Allll- riiighty then. Not for me the pleasant and formal distance. No, apparently Jesus wants us up close and personal, with all the messiness that implies, with all the unanswered questions worked through together, over time.

I'm beginning to wonder that maybe Jesus answers our questions through on going and challenging experiences as opposed to a simple answer because He wants our knowledge to be built into who we are, not just dropped into our heads.

I returned to the psalms, and I read this:

"To You, O LORD, I lift up my soul.
O my God, I trust in You;
Let me not be ashamed;
Let not my enemies triumph over me.
Indeed, let no one who waits on You be ashamed;
Let those be ashamed who deal treacherously without cause."
-Psalm 25:1-3

I read that over and over again, and as I did, I felt Jesus very close to me.
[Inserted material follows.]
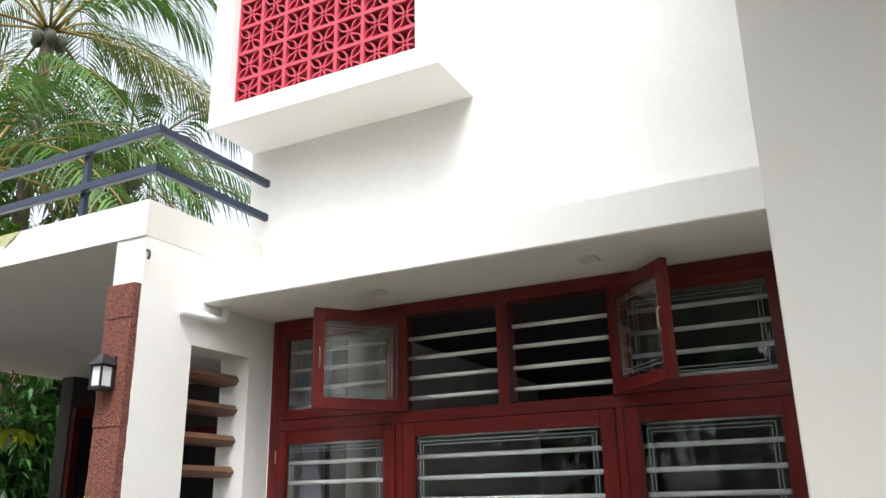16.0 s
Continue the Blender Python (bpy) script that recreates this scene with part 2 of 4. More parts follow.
structure("wall_upper", box_bm(3.705, 3.95, FY1, 6.44, 3.22, 7.0), PLASTER, "white plastered upper storey wall")
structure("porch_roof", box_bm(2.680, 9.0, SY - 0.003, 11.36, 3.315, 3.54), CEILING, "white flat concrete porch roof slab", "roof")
# ---- laterite, pillar, steps ----
def laterite_blocks(parent, x, y0, y1, z_top, rows, depth):
    """Courses of rough blocks on a face that looks towards -x; the joints stay open."""
    h = z_top / rows
    for k in range(rows):
        bm = box_bm(x - random.uniform(0, 0.004), x + depth, y0 + 0.001, y1 - 0.001, k * h + 0.0007, (k + 1) * h - 0.0007)
        bmesh.ops.subdivide_edges(bm, edges=bm.edges[:], cuts=3, use_grid_fill=True)
        for v in bm.verts:
            v.co += Vector((random.uniform(-1, 1), random.uniform(-0.6, 0.6), random.uniform(-0.4, 0.4))) * 0.003
        part("laterite_block", bm, LATERITE, parent)


cladding = thing("laterite_cladding", "rough red laterite blocks cladding the white wall end", "cladding", kind="structure")
laterite_blocks(cladding, 2.640, SY + 0.002, SY + 0.215, 3.022, 15, 0.049)

pillar = thing("porch_pillar", "red-brown laterite porch pillar with twin timber posts on its cap", "pillar")
PX0, PX1, PY0, PY1, PZ = 3.89, 4.25, 10.0, 10.74, 2.61
for k in range(9):
    z0, z1 = k * PZ / 9, (k + 1) * PZ / 9
    bm = box_bm(PX0 + random.uniform(0, 0.004), PX1, PY0 + random.uniform(0, 0.004), PY1, z0 + 0.0006, z1 - 0.0006)
    part("laterite_course", bm, LATERITE, pillar)
part("cap", box_bm(PX0 - 0.04, PX1 + 0.04, PY0 - 0.04, PY1 + 0.04, PZ, PZ + 0.1, 0.008), LATERITE, pillar, "projecting laterite cap")
for y in (10.06, 10.52):
    part("timber_post", box_bm(3.98, 4.16, y, y + 0.2, PZ + 0.1, 3.315, 0.01), mat("post_wood", (0.075, 0.032, 0.020), 0.5, vary=(0.035, 0.016, 0.012), scale=6, fine=50, amount=0.6, stretch=(6, 6, 0.6)), pillar, "dark brown timber post")
spot = part("spot_lamp", lathe_bm([(0, -0.05), (0.035, -0.05), (0.035, 0.05), (0, 0.05)], 14), NAVY, pillar, "small black wall spot lamp")
spot.matrix_basis = pose(3.856, 10.34, 2.25)

STEP_BLUE = mat("blue_step_tile", (0.014, 0.030, 0.11), 0.3, vary=(0.03, 0.05, 0.2), scale=9, amount=0.5)
STEP_WHITE = mat("white_step_riser", (0.40, 0.39, 0.38), 0.5, vary=(0.28, 0.27, 0.26), scale=6, amount=0.3)
steps = thing("porch_steps", "white porch steps with dark blue tiled treads", "steps", kind="structure")
for k in range(4):
    x0 = 3.3 + 0.28 * k
    part("riser", box_bm(x0, x0 + 0.3, 6.66, 10.2, 0, 0.13 + 0.15 * k), STEP_WHITE, steps)
    part("tread", box_bm(x0 - 0.02, x0 + 0.28, 6.66, 10.2, 0.13 + 0.15 * k, 0.165 + 0.15 * k, 0.005), STEP_BLUE, steps, "dark blue tiled tread")
structure("porch_floor", box_bm(4.42, 9.0, 6.66, 11.2, 0, 0.6), mat("porch_tile", (0.16, 0.15, 0.14), 0.35, vary=(0.1, 0.09, 0.09), scale=4, amount=0.4), "dark tiled porch floor", "floor")
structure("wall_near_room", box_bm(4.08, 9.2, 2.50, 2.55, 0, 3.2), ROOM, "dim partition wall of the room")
# End wall added so the view through the louvres stays dark.
structure("wall_porch_end", box_bm(5.98, 7.2, 11.0, 11.2, 0.6, 3.315), ROOM, "added porch end wall, its shade put into a dark colour")
structure("wall_porch", boxes_bm([(7.2, 7.4, 6.66, 11.2, 0.6, 3.315)]), ROOM, "cream porch back wall, its shade put into a dark colour")

# ---- long red window ----
def bar_frame(x0, x1, y0, y1, z0, z1, w, wz=None):
    """Four members of a frame in a wall that faces -x."""
    wz = wz or w
    return [(x0, x1, y0, y0 + w, z0, z1), (x0, x1, y1 - w, y1, z0, z1), (x0, x1, y0 + w, y1 - w, z0, z0 + wz), (x0, x1, y0 + w, y1 - w, z1 - wz, z1)]


def etched(y0, y1, z0, z1, x):
    """Double etched border line of a pane."""
    boxes = []
    for g in (0.03, 0.05):
        boxes += bar_frame(x, x + 0.0008, y0 + g, y1 - g, z0 + g, z1 - g, 0.003)
    return boxes_bm(boxes)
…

The psalm continued:

"Show me Your ways, O LORD:
Teach me Your paths.
Lead me in Your truth and teach me,
For You are the God of my salvation;
On You I wait all the day."
-Psalm 25:4-5

Those words reverberated in me. In my spirit, I reached out for Jesus and took gentle hold of Him, and He willingly bent His head toward me. With all my heart, with longing, with faith, I whispered those requests right into His ear. (I could not physically see this, not was I physically moving, but this is the way I was relating to Jesus in a spiritual way which is perhaps impossibly fully to describe.)

To request that of Him so directly gave me the shivers. I knew absolutely that Jesus would answer me- that He would show me His ways and teach me His paths and lead me in His truth, and that those answers would continue to shape my life inalterably and forever.

This morning, when I stood at the open French doors, I looked up at the sky all swirled with layer upon layer of silver gray cloud. I thought of Jesus somewhere high above that smothering mess of atmosphere- aloof and removed.

I am not far away from you up there, Jesus told me, His voice full of tender love. He drew my yearning heart down from the clouds and back to the present, to the messy reality, to me, where He lives.

But one day, this cloudy curtain will get drawn back, and I will see Him as He is. I will know fully, even as now I am fully known.